Setting aside my reservations about bank capital, where exactly is this capital going to come from?
As the Bank of England's Andy Haldane has said, banks are 'black boxes'.
Who is going to invest in a black box where they cannot assess the risk of the investment?
Since the beginning of the solvency crisis on August 9, 2007, I have been saying that in order to restore confidence, opacity must be eliminated throughout the financial system.
One place where there is considerable opacity is the black box that represents a bank. To shine light into this box requires that the bank discloses its current asset, liability and off-balance sheet exposure details.
Without this data, it is simply impossible to assess the risk of a bank as the bank's exposures can and do change rapidly in today's financial markets.
Regulators confirm this fact every day by having bank examiners on-site at the largest financial institutions.
Nils Pratley has an interesting article in the Guardian focused on the question of where the capital is going to come from.
Alarm bells are ringing at full blast in Threadneedle Street. The current environment is "exceptionally threatening," says Sir Mervyn King. The spiral of decline - falling confidence, lower asset prices, tighter credit conditions, damage to the economy - is "characteristic of a systemic crisis."
But what should banks do? On this score, the governor of the Bank of England offered only a broad description. The gist was: whatever it takes.The banks actually know that ultra transparency is required. Notice how SocGen, BNP Paribas and Jefferies turned to it briefly when faced with bank runs.

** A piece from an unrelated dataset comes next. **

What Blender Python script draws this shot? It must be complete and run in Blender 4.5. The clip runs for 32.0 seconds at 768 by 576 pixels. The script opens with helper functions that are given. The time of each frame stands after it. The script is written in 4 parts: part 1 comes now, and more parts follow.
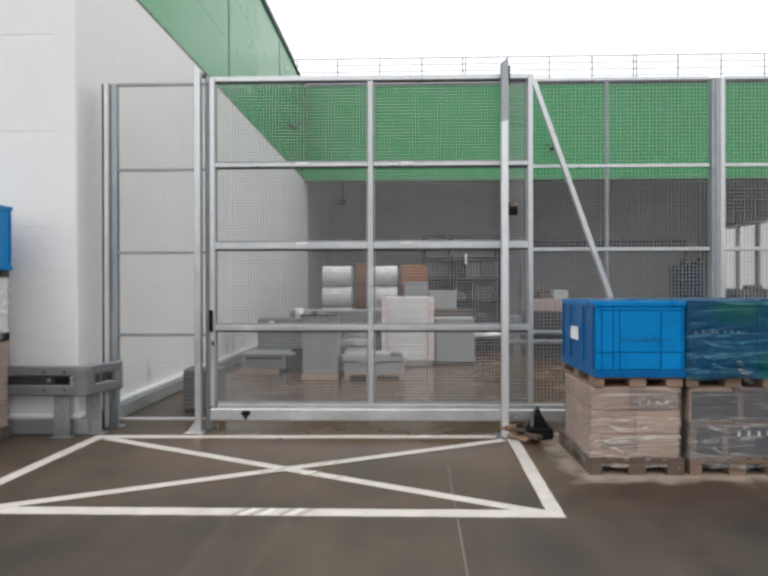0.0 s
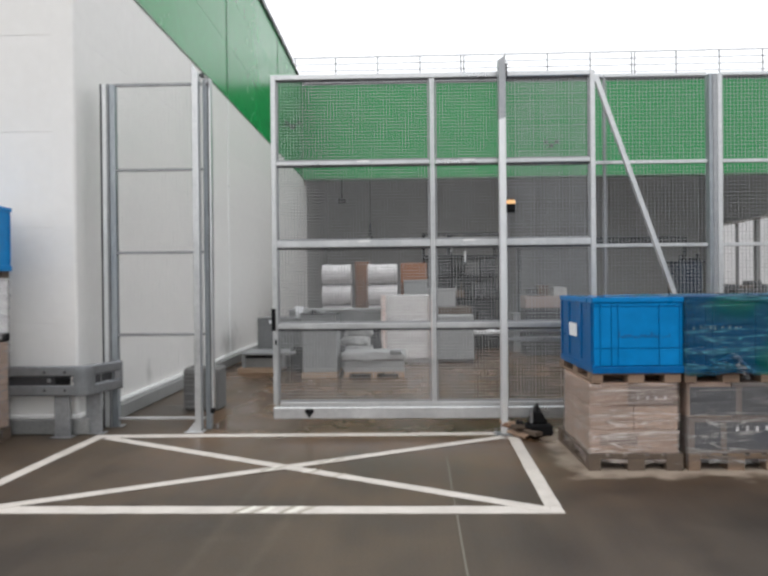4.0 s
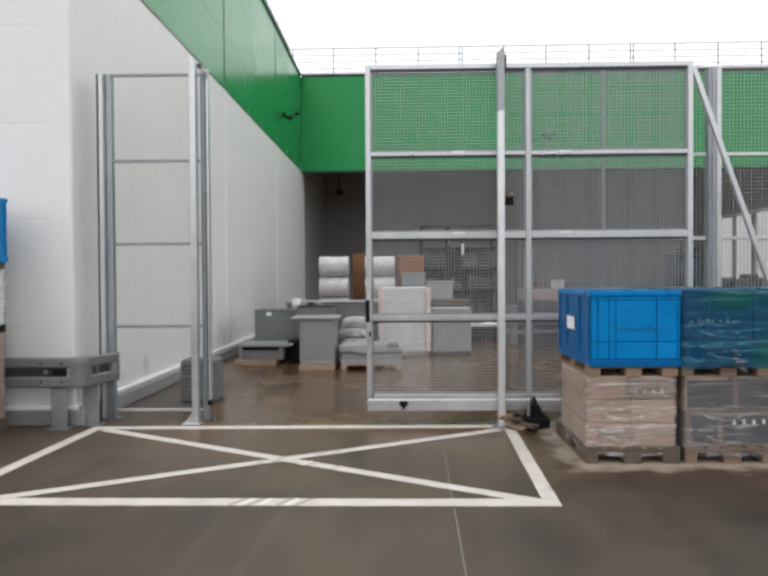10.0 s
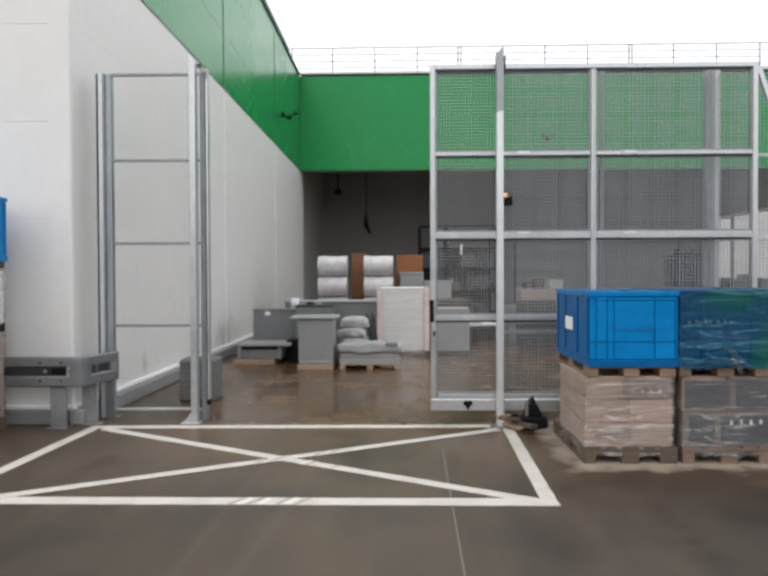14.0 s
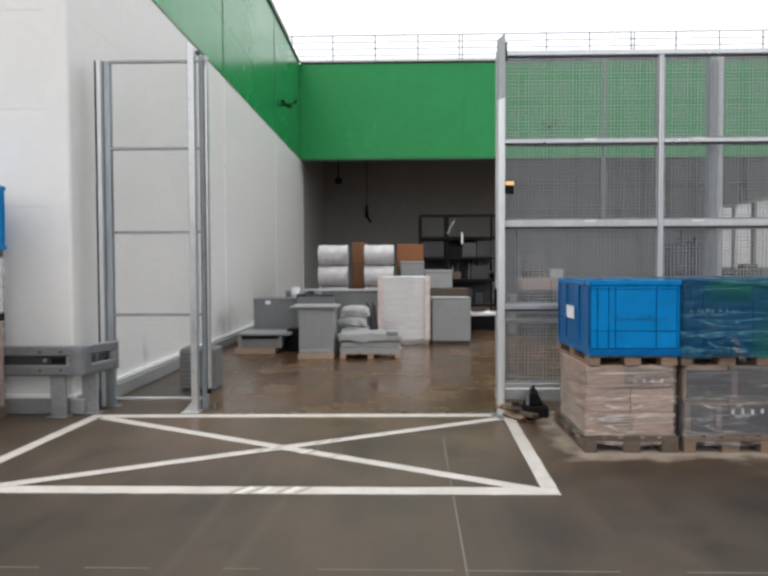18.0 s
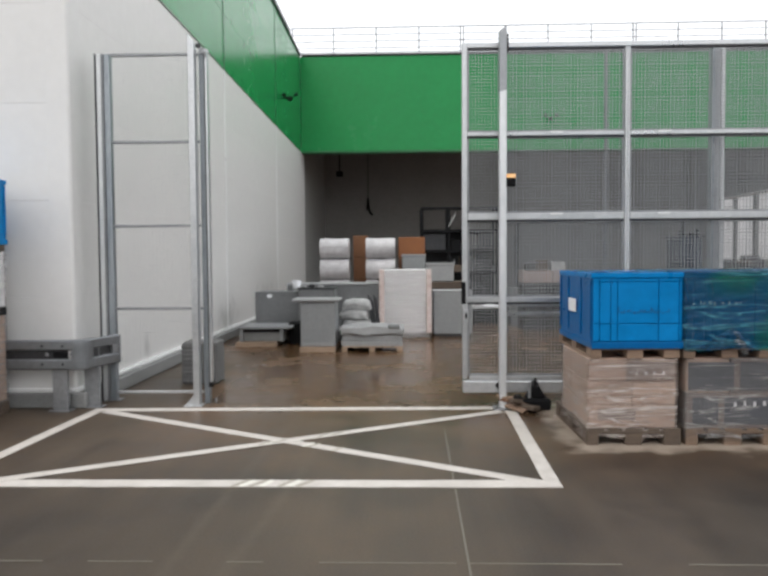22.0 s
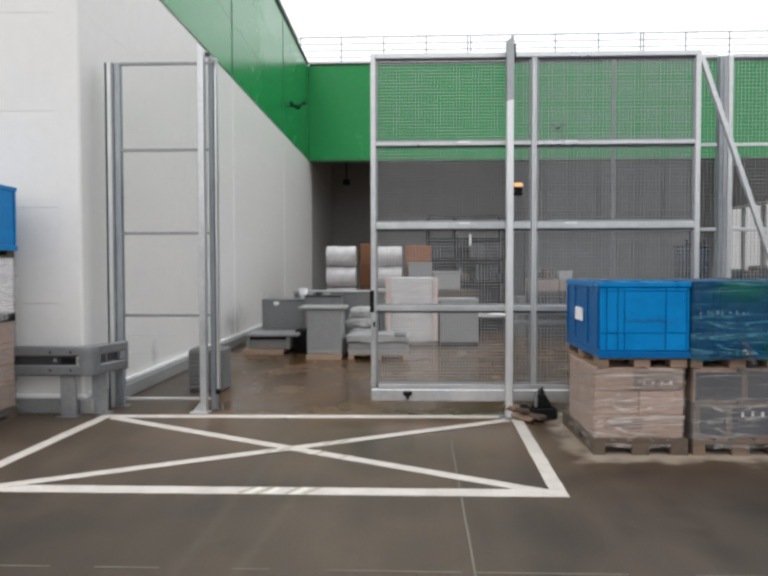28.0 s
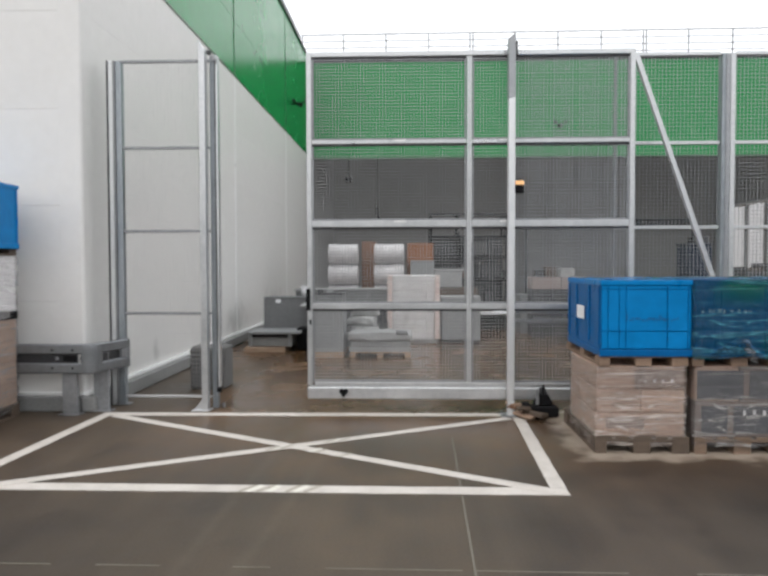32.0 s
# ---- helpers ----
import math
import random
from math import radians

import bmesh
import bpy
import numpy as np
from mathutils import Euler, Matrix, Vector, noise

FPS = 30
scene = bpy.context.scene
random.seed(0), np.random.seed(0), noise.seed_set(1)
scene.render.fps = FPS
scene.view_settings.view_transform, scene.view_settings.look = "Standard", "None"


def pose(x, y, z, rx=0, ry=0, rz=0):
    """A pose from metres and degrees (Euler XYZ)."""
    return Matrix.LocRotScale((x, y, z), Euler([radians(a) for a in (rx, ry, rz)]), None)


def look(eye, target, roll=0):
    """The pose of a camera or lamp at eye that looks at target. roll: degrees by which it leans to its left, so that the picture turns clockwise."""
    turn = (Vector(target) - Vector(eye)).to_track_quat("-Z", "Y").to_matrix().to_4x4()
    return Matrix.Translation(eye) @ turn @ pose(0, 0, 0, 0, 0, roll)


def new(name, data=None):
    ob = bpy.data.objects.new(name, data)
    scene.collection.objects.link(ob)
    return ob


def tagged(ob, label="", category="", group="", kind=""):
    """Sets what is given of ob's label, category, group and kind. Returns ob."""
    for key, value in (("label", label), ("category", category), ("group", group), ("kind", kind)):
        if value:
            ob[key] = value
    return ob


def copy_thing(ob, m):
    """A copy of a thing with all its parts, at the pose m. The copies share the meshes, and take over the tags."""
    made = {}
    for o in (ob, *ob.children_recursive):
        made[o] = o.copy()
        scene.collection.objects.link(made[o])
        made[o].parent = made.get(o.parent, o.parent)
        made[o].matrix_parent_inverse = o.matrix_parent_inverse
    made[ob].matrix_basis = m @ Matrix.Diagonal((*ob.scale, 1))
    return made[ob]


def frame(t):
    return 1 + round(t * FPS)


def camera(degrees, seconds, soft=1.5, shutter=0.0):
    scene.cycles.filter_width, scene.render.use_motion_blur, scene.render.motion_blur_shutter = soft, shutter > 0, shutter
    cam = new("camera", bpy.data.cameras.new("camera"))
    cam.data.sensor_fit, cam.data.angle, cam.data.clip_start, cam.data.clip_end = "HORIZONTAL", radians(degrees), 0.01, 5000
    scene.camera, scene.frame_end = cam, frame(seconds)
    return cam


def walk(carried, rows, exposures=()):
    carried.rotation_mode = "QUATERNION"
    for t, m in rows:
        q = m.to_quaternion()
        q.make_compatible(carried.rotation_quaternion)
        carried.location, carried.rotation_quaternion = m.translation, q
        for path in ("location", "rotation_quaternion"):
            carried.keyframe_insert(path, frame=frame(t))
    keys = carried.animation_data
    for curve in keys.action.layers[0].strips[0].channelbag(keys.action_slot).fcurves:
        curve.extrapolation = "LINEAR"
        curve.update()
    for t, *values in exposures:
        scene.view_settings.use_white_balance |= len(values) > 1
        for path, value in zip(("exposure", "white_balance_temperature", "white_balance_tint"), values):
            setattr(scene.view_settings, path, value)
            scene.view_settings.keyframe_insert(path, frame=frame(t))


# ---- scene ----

So banks should raise their capital levels to preserve confidence and maintain lending capacity.
But how much capital is required? "There is no simple answer," said Sir Mervyn. In other words: just keeping jumping and don't stop to ask 'how high?'
This advice comes with the usual qualification about the dangers of deleveraging: don't make matters worse by stopping lending to the economy. That implies cuts to bonuses and, possibly, straightforward capital-raisings since the Financial Policy Committee thinks bank boards should "give serious consideration to raising external capital in coming months."
But how is the latter going to work? Take Royal Bank of Scotland, already 83% owned by the state. If wholesale funding markets become fully frozen (and ice has been forming since the spring), where should the bank turn? Are taxpayers meant to subscribe for a rights issue? Are we meant to nationalise RBS all over again? Is that where we are?
It's not the governor's job to delve into specific mechanics of capital raisings - and, in theory at least, there are many sources of new capital before the buck lands on shareholders' laps. But the problem looks acute since, for three out of four UK banks, capital levels (as opposed to capital ratios, which can be improved by deleveraging) have been going down or sideways over the past year.
And it gets worse. Hope is fading that a strong recovery in profits could raise capital levels.
"The outlook for UK banks' profits has deteriorated since the previous report [in June], particularly since the start of October, which would limit banks' ability to build capital without taking other actions," says the report. ...
Two other points flow from the above. More capital implies lower returns on capital if other factors remain the same. So bank shareholders should probably prepare to kiss goodbye to the sunny thought that double-digit returns can be earned within a year or two. Most investors had already worked this out for themselves; it's only the bank managements that are clinging to the idea that 13% is in sight.
But, since the banks may wish to cling to the hope that capital-raisings can be avoided, the Bank and Financial Services Authority may face a big battle to get their way on capital levels.
Second, remember that the UK is not at the heart of this "exceptionally threatening" environment. The eye of the storm is the eurozone. And if UK banks need more capital, imagine the demands on eurozone lenders.